Actionable Tips For Your Visit
If you're planning to head down there, keep these things in mind to make the most of it.
First, check the market schedule. Borough Market is fully open Wednesday through Saturday. If you go on a Monday or Tuesday, the market is "partially" open, which means fewer crowds but also fewer food stalls to browse before you hit the pub.
Second, book a table for the upstairs dining room. If you want a proper meal, don't just show up and hope for the best. The dining room is small and fills up fast, especially on Sundays. You can usually book online through their website.
Third, explore the basement. Sometimes they have extra space down there or use it for events. It’s got a completely different vibe—much darker and more intimate.
Fourth, don't just stand on the pavement. While it’s tempting to hang out outside Bedale Street, the real atmosphere is inside. The woodwork and the history are in the walls.
Finally, bring your walking shoes. The area around the Globe is best explored on foot.
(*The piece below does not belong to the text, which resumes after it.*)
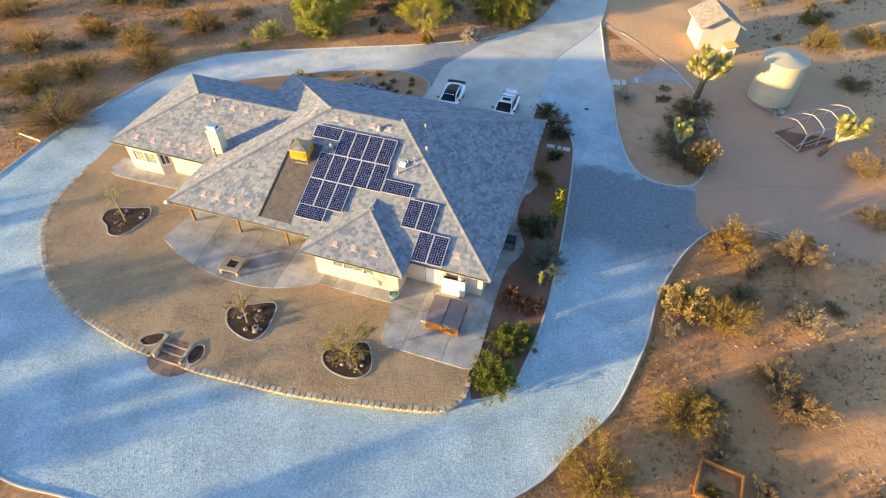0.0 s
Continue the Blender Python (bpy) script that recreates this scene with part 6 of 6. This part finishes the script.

You’ve got the Clink Prison Museum, Southwark Cathedral, and the River Thames all right there.
The Globe Tavern London isn't just a movie location. It’s a piece of the Southwark fabric that has survived fires, wars, and the massive redevelopment of the London Bridge area. It’s a place where you can grab a pint, listen to the trains, and feel like you’re part of a story that started long before Bridget Jones ever picked up a diary.
When you leave the pub, turn right and walk towards the river. You’ll hit the Thames Path in about two minutes. From there, you can walk all the way to the Tate Modern or over the Millennium Bridge. It’s the perfect way to walk off a heavy pub lunch and take in the London skyline.